(Entries from a dataset)
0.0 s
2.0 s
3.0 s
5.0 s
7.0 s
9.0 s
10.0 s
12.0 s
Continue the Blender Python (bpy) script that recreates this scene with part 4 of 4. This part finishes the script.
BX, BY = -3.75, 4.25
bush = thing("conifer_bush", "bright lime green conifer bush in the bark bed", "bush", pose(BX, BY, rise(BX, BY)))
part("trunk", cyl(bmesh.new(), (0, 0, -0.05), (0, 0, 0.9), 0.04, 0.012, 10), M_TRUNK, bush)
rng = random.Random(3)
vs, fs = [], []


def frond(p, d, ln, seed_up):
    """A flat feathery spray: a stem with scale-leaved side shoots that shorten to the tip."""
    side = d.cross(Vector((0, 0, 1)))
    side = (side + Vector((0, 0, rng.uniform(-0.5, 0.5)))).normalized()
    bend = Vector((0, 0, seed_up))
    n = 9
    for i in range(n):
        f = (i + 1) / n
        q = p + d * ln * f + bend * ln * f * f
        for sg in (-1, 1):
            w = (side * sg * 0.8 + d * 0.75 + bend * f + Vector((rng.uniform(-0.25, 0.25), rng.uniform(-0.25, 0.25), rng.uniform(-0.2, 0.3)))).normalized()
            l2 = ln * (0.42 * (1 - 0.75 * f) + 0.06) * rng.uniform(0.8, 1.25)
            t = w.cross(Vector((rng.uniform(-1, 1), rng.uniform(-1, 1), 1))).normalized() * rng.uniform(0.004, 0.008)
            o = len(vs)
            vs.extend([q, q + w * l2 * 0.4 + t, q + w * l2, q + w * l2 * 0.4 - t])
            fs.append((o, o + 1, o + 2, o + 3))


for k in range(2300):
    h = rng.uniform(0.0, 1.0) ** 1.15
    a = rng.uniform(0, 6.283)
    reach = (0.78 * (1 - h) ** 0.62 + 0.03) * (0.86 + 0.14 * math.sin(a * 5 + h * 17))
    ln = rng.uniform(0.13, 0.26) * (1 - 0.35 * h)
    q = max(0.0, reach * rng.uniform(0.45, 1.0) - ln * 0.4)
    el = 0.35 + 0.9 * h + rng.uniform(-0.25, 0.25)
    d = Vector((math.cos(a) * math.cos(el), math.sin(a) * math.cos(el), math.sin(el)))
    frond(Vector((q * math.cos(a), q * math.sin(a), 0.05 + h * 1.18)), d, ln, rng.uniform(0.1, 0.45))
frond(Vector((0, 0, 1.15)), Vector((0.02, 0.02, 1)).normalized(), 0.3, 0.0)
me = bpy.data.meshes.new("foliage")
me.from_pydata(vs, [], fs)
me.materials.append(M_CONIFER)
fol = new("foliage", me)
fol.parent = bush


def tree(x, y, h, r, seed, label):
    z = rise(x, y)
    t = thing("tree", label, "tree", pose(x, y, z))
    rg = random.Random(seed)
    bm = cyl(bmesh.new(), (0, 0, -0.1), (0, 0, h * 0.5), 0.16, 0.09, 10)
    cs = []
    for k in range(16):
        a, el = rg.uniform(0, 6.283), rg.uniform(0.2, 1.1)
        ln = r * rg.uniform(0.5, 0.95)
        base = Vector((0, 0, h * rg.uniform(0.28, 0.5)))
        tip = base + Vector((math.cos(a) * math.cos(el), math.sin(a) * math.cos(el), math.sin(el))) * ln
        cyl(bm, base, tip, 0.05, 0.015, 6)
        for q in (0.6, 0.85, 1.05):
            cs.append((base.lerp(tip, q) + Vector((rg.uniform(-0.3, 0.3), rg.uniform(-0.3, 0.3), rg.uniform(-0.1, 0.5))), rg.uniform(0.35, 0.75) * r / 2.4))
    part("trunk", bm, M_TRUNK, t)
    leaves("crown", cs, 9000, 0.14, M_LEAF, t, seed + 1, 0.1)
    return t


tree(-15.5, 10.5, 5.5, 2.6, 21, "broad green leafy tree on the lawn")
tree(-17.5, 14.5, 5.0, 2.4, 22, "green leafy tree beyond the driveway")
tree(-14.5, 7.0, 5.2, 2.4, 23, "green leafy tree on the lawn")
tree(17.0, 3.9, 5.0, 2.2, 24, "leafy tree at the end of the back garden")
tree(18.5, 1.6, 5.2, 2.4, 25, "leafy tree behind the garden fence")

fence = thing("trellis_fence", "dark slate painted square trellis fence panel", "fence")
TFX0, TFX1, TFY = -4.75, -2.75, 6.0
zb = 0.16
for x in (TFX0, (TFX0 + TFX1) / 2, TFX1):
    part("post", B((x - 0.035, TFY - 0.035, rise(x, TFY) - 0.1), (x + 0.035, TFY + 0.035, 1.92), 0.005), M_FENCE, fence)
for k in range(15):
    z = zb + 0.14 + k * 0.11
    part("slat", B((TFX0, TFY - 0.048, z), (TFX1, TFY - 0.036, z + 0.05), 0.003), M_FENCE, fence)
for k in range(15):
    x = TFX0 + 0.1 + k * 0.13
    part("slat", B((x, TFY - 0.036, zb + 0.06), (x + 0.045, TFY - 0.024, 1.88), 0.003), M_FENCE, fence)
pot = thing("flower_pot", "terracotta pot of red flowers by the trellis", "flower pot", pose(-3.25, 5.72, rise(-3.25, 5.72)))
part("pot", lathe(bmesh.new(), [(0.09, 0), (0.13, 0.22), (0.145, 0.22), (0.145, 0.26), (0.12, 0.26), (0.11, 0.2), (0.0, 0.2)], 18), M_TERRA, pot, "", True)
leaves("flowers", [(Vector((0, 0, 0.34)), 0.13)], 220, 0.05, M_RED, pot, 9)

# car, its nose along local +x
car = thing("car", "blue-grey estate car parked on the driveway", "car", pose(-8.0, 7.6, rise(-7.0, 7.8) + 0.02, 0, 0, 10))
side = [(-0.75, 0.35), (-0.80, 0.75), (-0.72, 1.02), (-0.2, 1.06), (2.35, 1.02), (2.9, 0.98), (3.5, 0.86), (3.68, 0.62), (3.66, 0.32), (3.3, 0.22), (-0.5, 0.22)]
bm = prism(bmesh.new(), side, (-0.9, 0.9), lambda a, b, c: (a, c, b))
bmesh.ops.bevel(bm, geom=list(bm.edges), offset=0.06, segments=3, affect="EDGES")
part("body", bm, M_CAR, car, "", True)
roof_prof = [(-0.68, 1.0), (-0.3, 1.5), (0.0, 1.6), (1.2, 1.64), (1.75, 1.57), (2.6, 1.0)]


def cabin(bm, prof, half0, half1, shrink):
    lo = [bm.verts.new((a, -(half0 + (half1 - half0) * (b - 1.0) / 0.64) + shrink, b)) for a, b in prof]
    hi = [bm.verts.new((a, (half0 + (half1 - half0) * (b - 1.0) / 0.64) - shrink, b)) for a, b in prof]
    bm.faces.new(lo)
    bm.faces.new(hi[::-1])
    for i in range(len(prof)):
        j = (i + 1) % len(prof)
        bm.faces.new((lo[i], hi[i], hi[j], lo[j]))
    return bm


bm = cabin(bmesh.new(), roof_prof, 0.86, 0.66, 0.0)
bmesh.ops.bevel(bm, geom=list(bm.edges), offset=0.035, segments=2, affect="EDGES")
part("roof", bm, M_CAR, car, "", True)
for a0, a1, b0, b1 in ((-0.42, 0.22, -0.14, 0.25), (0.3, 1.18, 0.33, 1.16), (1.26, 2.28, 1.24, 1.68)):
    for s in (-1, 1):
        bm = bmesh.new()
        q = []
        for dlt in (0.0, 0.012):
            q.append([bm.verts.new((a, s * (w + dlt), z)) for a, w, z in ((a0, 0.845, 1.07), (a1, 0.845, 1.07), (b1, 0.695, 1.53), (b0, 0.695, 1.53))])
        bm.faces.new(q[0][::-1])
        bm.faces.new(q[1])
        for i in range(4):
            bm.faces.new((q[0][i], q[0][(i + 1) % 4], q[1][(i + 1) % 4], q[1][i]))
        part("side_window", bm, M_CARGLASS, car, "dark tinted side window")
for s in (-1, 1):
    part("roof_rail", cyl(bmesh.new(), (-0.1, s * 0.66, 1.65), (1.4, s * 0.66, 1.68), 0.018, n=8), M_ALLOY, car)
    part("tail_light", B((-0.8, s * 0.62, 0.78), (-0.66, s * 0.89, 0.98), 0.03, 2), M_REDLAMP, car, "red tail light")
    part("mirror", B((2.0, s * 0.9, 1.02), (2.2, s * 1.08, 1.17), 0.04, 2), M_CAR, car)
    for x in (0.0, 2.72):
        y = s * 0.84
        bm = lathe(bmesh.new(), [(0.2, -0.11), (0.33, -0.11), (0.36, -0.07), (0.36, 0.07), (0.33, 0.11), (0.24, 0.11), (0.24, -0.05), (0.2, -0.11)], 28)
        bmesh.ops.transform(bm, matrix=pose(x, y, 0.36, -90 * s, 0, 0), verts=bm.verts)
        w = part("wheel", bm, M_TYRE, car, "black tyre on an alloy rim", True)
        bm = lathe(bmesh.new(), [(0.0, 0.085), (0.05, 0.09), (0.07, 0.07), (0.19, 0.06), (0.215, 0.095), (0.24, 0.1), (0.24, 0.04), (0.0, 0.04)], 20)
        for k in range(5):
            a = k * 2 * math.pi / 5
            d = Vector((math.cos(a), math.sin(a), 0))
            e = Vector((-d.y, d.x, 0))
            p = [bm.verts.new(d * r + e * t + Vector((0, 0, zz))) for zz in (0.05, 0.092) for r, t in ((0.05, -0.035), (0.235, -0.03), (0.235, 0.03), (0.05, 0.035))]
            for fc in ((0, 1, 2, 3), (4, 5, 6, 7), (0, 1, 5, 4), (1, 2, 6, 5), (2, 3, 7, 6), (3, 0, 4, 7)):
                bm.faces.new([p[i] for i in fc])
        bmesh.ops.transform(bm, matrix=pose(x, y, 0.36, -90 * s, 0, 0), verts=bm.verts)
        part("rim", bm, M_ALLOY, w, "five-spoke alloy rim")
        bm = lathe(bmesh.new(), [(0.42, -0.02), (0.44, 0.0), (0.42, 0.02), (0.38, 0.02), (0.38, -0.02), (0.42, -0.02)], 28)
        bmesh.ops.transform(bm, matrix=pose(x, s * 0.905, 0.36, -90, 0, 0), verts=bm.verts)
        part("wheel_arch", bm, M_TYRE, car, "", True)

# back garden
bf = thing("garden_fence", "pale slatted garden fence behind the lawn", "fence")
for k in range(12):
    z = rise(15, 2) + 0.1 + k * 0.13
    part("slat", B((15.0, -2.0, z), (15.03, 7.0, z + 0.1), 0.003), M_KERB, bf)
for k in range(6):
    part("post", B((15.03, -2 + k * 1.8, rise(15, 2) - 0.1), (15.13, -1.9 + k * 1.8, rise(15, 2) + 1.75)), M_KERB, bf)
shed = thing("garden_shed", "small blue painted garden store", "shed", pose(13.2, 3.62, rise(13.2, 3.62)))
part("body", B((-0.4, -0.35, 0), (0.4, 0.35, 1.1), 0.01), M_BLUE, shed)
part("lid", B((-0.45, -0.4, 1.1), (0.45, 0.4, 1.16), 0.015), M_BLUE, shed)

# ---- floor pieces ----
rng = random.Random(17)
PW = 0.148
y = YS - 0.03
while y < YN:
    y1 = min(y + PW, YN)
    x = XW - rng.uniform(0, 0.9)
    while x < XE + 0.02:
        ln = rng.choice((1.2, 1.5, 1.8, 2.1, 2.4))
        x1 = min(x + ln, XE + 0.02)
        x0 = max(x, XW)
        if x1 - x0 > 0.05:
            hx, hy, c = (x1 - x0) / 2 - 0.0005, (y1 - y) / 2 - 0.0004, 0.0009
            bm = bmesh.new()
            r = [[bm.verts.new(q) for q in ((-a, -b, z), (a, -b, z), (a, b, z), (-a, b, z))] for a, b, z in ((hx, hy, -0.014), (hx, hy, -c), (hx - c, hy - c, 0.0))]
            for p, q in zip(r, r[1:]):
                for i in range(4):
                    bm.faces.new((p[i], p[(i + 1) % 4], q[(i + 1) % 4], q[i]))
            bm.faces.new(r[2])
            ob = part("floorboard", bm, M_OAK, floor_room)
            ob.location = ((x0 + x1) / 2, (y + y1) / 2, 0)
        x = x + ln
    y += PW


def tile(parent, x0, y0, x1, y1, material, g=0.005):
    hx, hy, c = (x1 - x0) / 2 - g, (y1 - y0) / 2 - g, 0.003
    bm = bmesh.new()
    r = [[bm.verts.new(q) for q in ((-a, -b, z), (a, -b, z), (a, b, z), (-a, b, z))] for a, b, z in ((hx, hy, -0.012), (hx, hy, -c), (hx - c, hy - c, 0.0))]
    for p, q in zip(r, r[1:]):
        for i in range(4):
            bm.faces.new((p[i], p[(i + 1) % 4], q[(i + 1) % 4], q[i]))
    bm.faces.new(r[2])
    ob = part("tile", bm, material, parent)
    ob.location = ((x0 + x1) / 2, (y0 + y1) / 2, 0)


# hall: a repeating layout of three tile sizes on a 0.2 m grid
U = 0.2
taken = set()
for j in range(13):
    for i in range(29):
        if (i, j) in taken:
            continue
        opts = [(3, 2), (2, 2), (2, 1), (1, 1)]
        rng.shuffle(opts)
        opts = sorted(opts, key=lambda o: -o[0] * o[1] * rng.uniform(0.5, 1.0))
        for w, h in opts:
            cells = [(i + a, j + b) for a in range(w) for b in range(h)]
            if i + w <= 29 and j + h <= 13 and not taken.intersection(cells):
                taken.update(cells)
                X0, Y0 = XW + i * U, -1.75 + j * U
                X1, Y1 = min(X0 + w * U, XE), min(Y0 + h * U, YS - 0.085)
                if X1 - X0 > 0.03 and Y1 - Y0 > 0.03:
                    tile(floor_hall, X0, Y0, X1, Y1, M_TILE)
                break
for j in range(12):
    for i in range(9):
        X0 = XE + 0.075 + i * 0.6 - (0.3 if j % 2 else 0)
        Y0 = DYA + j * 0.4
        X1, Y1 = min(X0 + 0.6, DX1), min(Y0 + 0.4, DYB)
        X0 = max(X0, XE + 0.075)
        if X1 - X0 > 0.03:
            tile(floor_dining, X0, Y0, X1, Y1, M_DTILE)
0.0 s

[Short task] Transcribe only the lines from the beginning of the entries to the line with "fs.append((o, o +", inclusive, exactly as written.

[Solution for this task]
0.0 s
2.0 s
3.0 s
5.0 s
7.0 s
9.0 s
10.0 s
12.0 s
Continue the Blender Python (bpy) script that recreates this scene with part 4 of 4. This part finishes the script.
BX, BY = -3.75, 4.25
bush = thing("conifer_bush", "bright lime green conifer bush in the bark bed", "bush", pose(BX, BY, rise(BX, BY)))
part("trunk", cyl(bmesh.new(), (0, 0, -0.05), (0, 0, 0.9), 0.04, 0.012, 10), M_TRUNK, bush)
rng = random.Random(3)
vs, fs = [], []


def frond(p, d, ln, seed_up):
    """A flat feathery spray: a stem with scale-leaved side shoots that shorten to the tip."""
    side = d.cross(Vector((0, 0, 1)))
    side = (side + Vector((0, 0, rng.uniform(-0.5, 0.5)))).normalized()
    bend = Vector((0, 0, seed_up))
    n = 9
    for i in range(n):
        f = (i + 1) / n
        q = p + d * ln * f + bend * ln * f * f
        for sg in (-1, 1):
            w = (side * sg * 0.8 + d * 0.75 + bend * f + Vector((rng.uniform(-0.25, 0.25), rng.uniform(-0.25, 0.25), rng.uniform(-0.2, 0.3)))).normalized()
            l2 = ln * (0.42 * (1 - 0.75 * f) + 0.06) * rng.uniform(0.8, 1.25)
            t = w.cross(Vector((rng.uniform(-1, 1), rng.uniform(-1, 1), 1))).normalized() * rng.uniform(0.004, 0.008)
            o = len(vs)
            vs.extend([q, q + w * l2 * 0.4 + t, q + w * l2, q + w * l2 * 0.4 - t])
            fs.append((o, o + 1, o + 2, o + 3))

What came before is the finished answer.